BOOKS & BLOG: October 3, 2017

by | Oct 5, 2017 | 2017

Books of the Week:

 

I have a lot of time to read in airports, so I’ll start working down the pile of books I read, some on my IPad, and some in solid book format.

 

  • Red Sister, Mark Lawrence
  • Lies, Damned Lies, and History, Jodi Taylor
  • Dark Legacy, Christine Feehan
  • The Western Star, Craig Johnson

 

 This is quite a spread of reading experience, huh? Red Sister takes place in a land where conditions are fairly medieval, in some respects. But some children are taken from their homes if they have certain extra-natural abilities. Or if the parents are starving, they may sell their child to a child-dealer, who takes them to the capital and sells them to whoever needs a child with a particular ability. One child, Nona Gray, is saved from the gallows by the Abbess of the Convent of Sweet Mercy. At the convent, girls are taught the art of killing and maximizing of their particular talent. Nona is a girl with secrets, and they’re not happy ones. Nona herself blazes with life, making Red Sister a compelling read.

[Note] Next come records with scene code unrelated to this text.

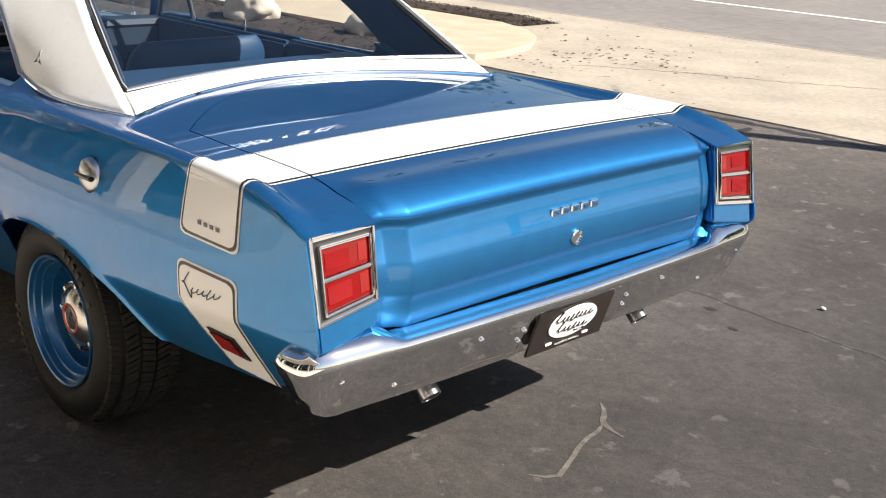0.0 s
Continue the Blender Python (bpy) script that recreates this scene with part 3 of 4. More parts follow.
oval = [on_plate(-0.002 + 0.097 * math.cos(t), 0.014 + 0.051 * math.sin(t)) for t in (2 * math.pi * k / 40 for k in range(40))]
part("oval", prism(oval, PN * 0.002), M_WHITE, plate, "white printed oval")
def script(u0, v0, w, h, waves, big):
    """Flowing hand-like strokes: a tall looped start, then waves with a leaning slant."""
    pts = []
    for t in span(0, 1, 24):
        a = -0.6 + 5.2 * t
        pts.append((u0 + big * (0.35 * math.cos(a) + 0.1 * t), v0 + h * 0.35 + big * (0.75 - 1.25 * t + 0.15 * math.sin(2 * a))))
    for t in span(0, 1, 20 * waves):
        u = u0 + big * 0.5 + (w - big * 0.5) * t
        k = 1.7 if abs(t - 0.42) < 0.09 else 1.0
        v = v0 + h * 0.30 * k * math.sin(2 * math.pi * waves * t)
        pts.append((u + 0.6 * (v - v0) + 0.16 * h * math.cos(2 * math.pi * waves * t), v))
    return pts


for u0, v0, w, h, waves, big in ((-0.072, 0.030, 0.140, 0.024, 7, 0.032), (-0.052, -0.006, 0.112, 0.022, 5, 0.030)):
    part("script_stroke", tube([on_plate(u, v, 0.003) for u, v in script(u0, v0, w, h, waves, big)], 0.0021, 5), M_PIN, plate, "black script stroke")


def printed(name, words, height, u, v, mat, parent, label):
    """Flat lettering on the plate, centred at a place."""
    cu = bpy.data.curves.new(name, "FONT")
    cu.body, cu.size, cu.align_x, cu.extrude = words, height * 1.42, "CENTER", 0.0004
    cu.resolution_u = 3
    ob = new(name, cu)
    bpy.context.view_layer.update()
    me = bpy.data.meshes.new_from_object(ob)
    bpy.data.objects.remove(ob)
    bm = bmesh.new()
    bm.from_mesh(me)
    for w in bm.verts:
        w.co = on_plate(u + w.co.x, v + w.co.y, 0.0028 + w.co.z)
    return part(name, bm, mat, parent, label)


printed("lettering", "CLARKSTON, MICHIGAN", 0.0062, 0.0, -0.055, M_WHITE, plate, "small white lettering")
printed("lettering", "SINCE 1978", 0.0062, 0.036, -0.026, M_PIN, plate, "small black lettering")
for u in (-0.075, 0.075):
    for sx in (-1, 1):
        c = on_plate(u + 0.006 * sx, -0.046, 0.001)
        part("print_mark", box(c.x - 0.001, c.x + 0.001, c.y - 0.006, c.y + 0.006, c.z - 0.003, c.z + 0.003), M_WHITE, plate)

WING_X = [3.245, 3.30, 3.36, 3.42, 3.47, 3.54, 3.60]
wing_mid = curve(WING_X, [0.411, 0.449, 0.490, 0.536, 0.556, 0.552, 0.545])
wing_half = curve(WING_X, [0.005, 0.010, 0.013, 0.019, 0.028, 0.034, 0.042])
wing_out = curve(WING_X, [0.008, 0.015, 0.022, 0.032, 0.050, 0.060, 0.050])
front_path = [(x, side(x, wing_mid(x)) + 0.003) for x in span(3.245, 3.58, 22)] + [(3.625, 0.745)] + [(3.655 + 0.05 * (1 - (y / 0.68) ** 2), y) for y in span(0.68, -0.68, 12)]
front_path += [(3.625, -0.745)] + [(x, -side(x, wing_mid(x)) - 0.003) for x in span(3.58, 3.245, 22)]


front_path = front_path[::-1]


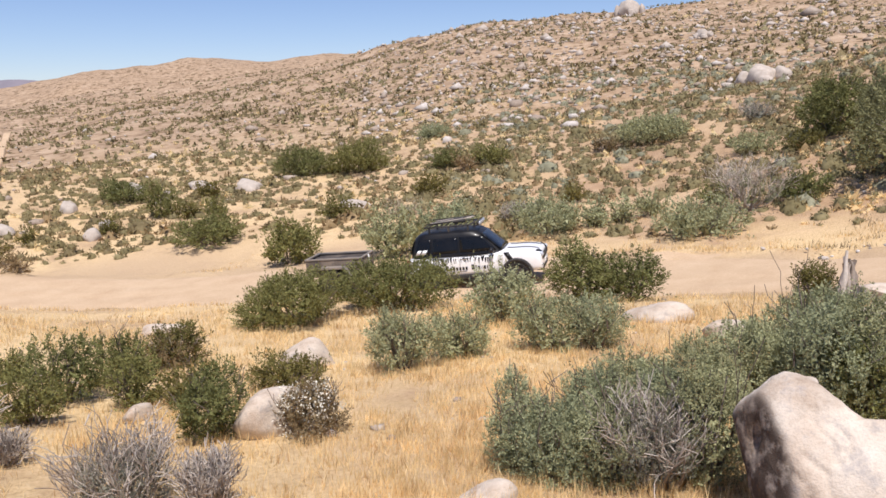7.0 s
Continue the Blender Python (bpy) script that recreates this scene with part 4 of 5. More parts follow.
scrub("scrub", 3400, 36, 80, -48, 128, 0.58, LEAF["hill"], "olive low scrub on the valley side", 115, 26, 0.4, 2.9, (0.13, 0.24), True)
scrub("scrub", 3600, 33, 105, 36, 128, 0.72, LEAF["grey"], "grey-green low scrub on the slope beyond the road", 121, 30, 0.3, 8.0, (0.11, 0.21), True)
scrub("scrub", 1700, 40, 105, 96, 128, 0.8, LEAF["scrub"], "dark green rounded scrub on the slope beyond the road", 125, 40, 0.1, 14.0, (0.11, 0.21), True)
scrub("scrub", 1700, 31, 75, 34, 66, 0.62, LEAF["hill"], "olive-green low scrub on the valley side beyond the road", 127, 28, 0.3, 6.0, (0.11, 0.21), True)
scrub("bunch_grass", 7500, 40, 260, -48, 128, 0.55, LEAF["straw"], "pale dry bunch grass between the scrub", 131, 7, 0.3)
scrub("bunch_grass", 6500, 30, 90, -48, 128, 0.5, LEAF["brown"], "brown dry bunch grass between the scrub", 135, 12, 0.2, 4.0, (0.2, 0.4))
stones("rocks", 22000, 70, 320, 30, 128, 0.46, 141, 2.2, "pale granite rocks strewn over the rising hill")
stones("rocks", 1600, 130, 300, 34, 82, 1.15, 143, 0.5, "large pale granite blocks cropping out near the hilltop")
scrub("bunch_grass", 3000, 24, 46, 60, 128, 0.34, LEAF["straw"], "pale dry grass clumps on the pink soil beyond the road", 137, 10, 0.4, 3.4, (0.3, 0.6))
scrub("scrub", 1100, 24, 46, 60, 128, 0.34, LEAF["hill"], "small olive shrubs on the pink soil beyond the road", 139, 30, 0.3, 4.2, (0.15, 0.3), True)
stones("rocks", 2600, 45, 240, -45, 45, 0.42, 151, 0.8, "pale granite rocks strewn over the valley side")
stones("pebbles", 2600, 3, 36, -40, 126, 0.055, 161, 0.0, "small pale stones lying on the sandy ground")
stones("pebbles", 1500, 13, 28, 60, 126, 0.09, 171, 0.3, "brownish clods and stones along the edge of the road", 2.3, True)


# ---- car and trailer ----
def part_of(name, bm, mat, parent, label="", smooth_=True, edge=0.0):
    if edge:
        bmesh.ops.bevel(bm, geom=list(bm.edges), offset=edge, segments=2, affect="EDGES", profile=0.6)
    bmesh.ops.recalc_face_normals(bm, faces=bm.faces)
    me = bpy.data.meshes.new(name)
    bm.to_mesh(me)
    bm.free()
    if smooth_:
        me.polygons.foreach_set("use_smooth", [True] * len(me.polygons))
    me.materials.append(mat)
    return part(name, me, parent, label)


def block(lo, hi, turn=None):
    bm = bmesh.new()
    bmesh.ops.create_cube(bm, size=1)
    lo, hi = Vector(lo), Vector(hi)
    for v in bm.verts:
        v.co = Vector(((lo[k] + hi[k]) / 2 + v.co[k] * (hi[k] - lo[k]) for k in range(3)))
    if turn:
        bmesh.ops.transform(bm, matrix=turn, verts=bm.verts)
    return bm


def rod(a, b, r, sides=10):
    a, b = Vector(a), Vector(b)
    bm = bmesh.new()
    bmesh.ops.create_cone(bm, cap_ends=True, segments=sides, radius1=r, radius2=r, depth=(b - a).length)
    bmesh.ops.transform(bm, matrix=Matrix.Translation((a + b) / 2) @ (b - a).to_track_quat("Z", "Y").to_matrix().to_4x4(), verts=bm.verts)
    return bm


def join(*many):
    out = bmesh.new()
    for bm in many:
        me = bpy.data.meshes.new("joined")
        bm.to_mesh(me)
        bm.free()
        out.from_mesh(me)
        bpy.data.meshes.remove(me)
    return out


def skin(rings, cap=True):
    """Closed rings of equal length, joined one after another."""
    bm = bmesh.new()
    rows = [[bm.verts.new(p) for p in ring] for ring in rings]
    n = len(rows[0])
    for a, b in zip(rows[:-1], rows[1:]):
        for i in range(n):
            bm.faces.new((a[i], a[(i + 1) % n], b[(i + 1) % n], b[i]))
    if cap:
        bm.faces.new(rows[0])
        bm.faces.new(rows[-1])
    return bm


def panel(grid, thick, out):
    """A curved sheet: a grid of points, made thick against the way out."""
    bm = bmesh.new()
    o = Vector(out) * -thick
    top = [[bm.verts.new(p) for p in row] for row in grid]
    low = [[bm.verts.new(Vector(p) + o) for p in row] for row in grid]
    h, w = len(grid), len(grid[0])
    for a in (top, low):
        for i in range(h - 1):
            for j in range(w - 1):
                bm.faces.new((a[i][j], a[i][j + 1], a[i + 1][j + 1], a[i + 1][j]))
    rim = [(0, j) for j in range(w)] + [(i, w - 1) for i in range(1, h)] + [(h - 1, j) for j in range(w - 2, -1, -1)] + [(i, 0) for i in range(h - 2, 0, -1)]
    for (i, j), (k, l) in zip(rim, rim[1:] + rim[:1]):
        bm.faces.new((top[i][j], top[k][l], low[k][l], low[i][j]))
    return bm


def lathe(profile, sides=36):
    """Turned about the y axis: (radius, y) pairs, closed."""
    return skin([[(r * math.cos(a), y, r * math.sin(a)) for r, y in profile] for a in (2 * math.pi * k / sides for k in range(sides))] + [[(r, y, 0) for r, y in profile]], cap=False)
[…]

This is a very, very fine book.

 

You all know I’m a great fan of Jodi Taylor’s. I’m eking out the Chronicles of St. Mary’s books I haven’t read, and I’m coming close to the end. Lies, Damned Lies, and History is the most scouring of Taylor’s entries, because our Max makes enough mistakes to choke a goat. She travels back with the St. Mary’s historians, though heavily pregnant, to become embroiled in a war in early England. If she doesn’t escape in the St. Mary’s travel pod, her child will be born in between, which means he is not part of Earth’s timeline anymore. The stubborn Max, who has some great and endearing qualities, is really too reckless and headstrong in this book, and she pays the price. But as always, there is humor mixed in with the danger.

 

I got to visit with Christine Feehan at StoryCon in New Orleans. She’s a wonderful person, interesting and dedicated to her craft. I’d read several of her earlier books, and when I got home I read Dark Legacy. Feehan writes dominant males, who only want to protect and care for women they see as theirs. But I give a great hats’ off to her, because the women are determined too, but in a different way. While the male Carpathians often seem the same, the women they love are very different. Emeline is pregnant with the child of a loathesome vampire, one who raped her systematically. She is afraid of contact with other people, for fear she will taint them. The Carpathian Dragomir has been alone for centuries, and is afraid he’ll return to the dark side if he doesn’t find someone to love. Of course, they are going to come together and fight for each other. This is sheer wish fulfillment, but there’s really nothing wrong with that!

 

I hope you’ve watched the TV show made from Craig Johnson’s books, “Longmire.” It’s really good. The books are even better. The Western Star, a trainful of sheriffs, is missing someone . . . and that someone turns up dead. Walt Longmire himself is the chief suspect. But this is only one of the problems Walt faces. A vicious serial killer he apprehended is coming up for parole, and he’s rumored to be dying. Will the parole board let the killer out, since these are his last days? This book, unlike others in the series, ends with the story unfinished, and I can hardly wait for the second book. Johnson’s writing is admirable. Spare and precise, it hooks us into Walt’s world and makes us feel part of it.

 

Blog

 

It’s very nice to be in my own home again, and not on an airplane or in a hotel. Of course, I travel next week to go to Bouchercon (the world mystery convention) in Toronto, but I’m savoring this moment.

 

In professional news, I finished the editorial changes on “An Easy Death,” the new and probably final title of my next year’s book. It’s at the publishing house being copyedited, I am sure. Eventually, I’ll get the manuscript back to okay the changes the copyeditor deems necessary. (Or not okay them.) Like many writers, I get unreasonably angry at the copyeditor (whom I will never meet) when he/she catches one of my mistakes. Or doesn’t understand the material, which usually means rewrites.

 

Eventually, everyone will agree that the book’s as good as it’s going to get, and it will go to the printer, to appear in bookstores sometime next year. Every time I go through this process, by the time it’s over I’m convinced I’ve written a terrible book, the suckiest novel in the history of novels.

 

I hope you will not agree with that. When it’s close to the drop date, I will perk up.

 

In the meantime, I’ve started the second book in the series, and so far, I’m enjoying myself. That’s my goal. I feel that if I can entertain myself, I can entertain you.

 

Back to the travel topic. On this mini-tour, I visited five independent bookstores and got the same question at all but one. And this is a new question, no one’s asked me this before. “Do you dream about your books?” Where did this come from? Did some writer recently say she dreamed her books? Why this sudden interest? Any of you know?

 

The wait to see if “Midnight, Texas” will be renewed has really stretched out. It’s a good show that’s gotten great responses, but it’s also expensive to produce; lots of special effects. I am ever hopeful!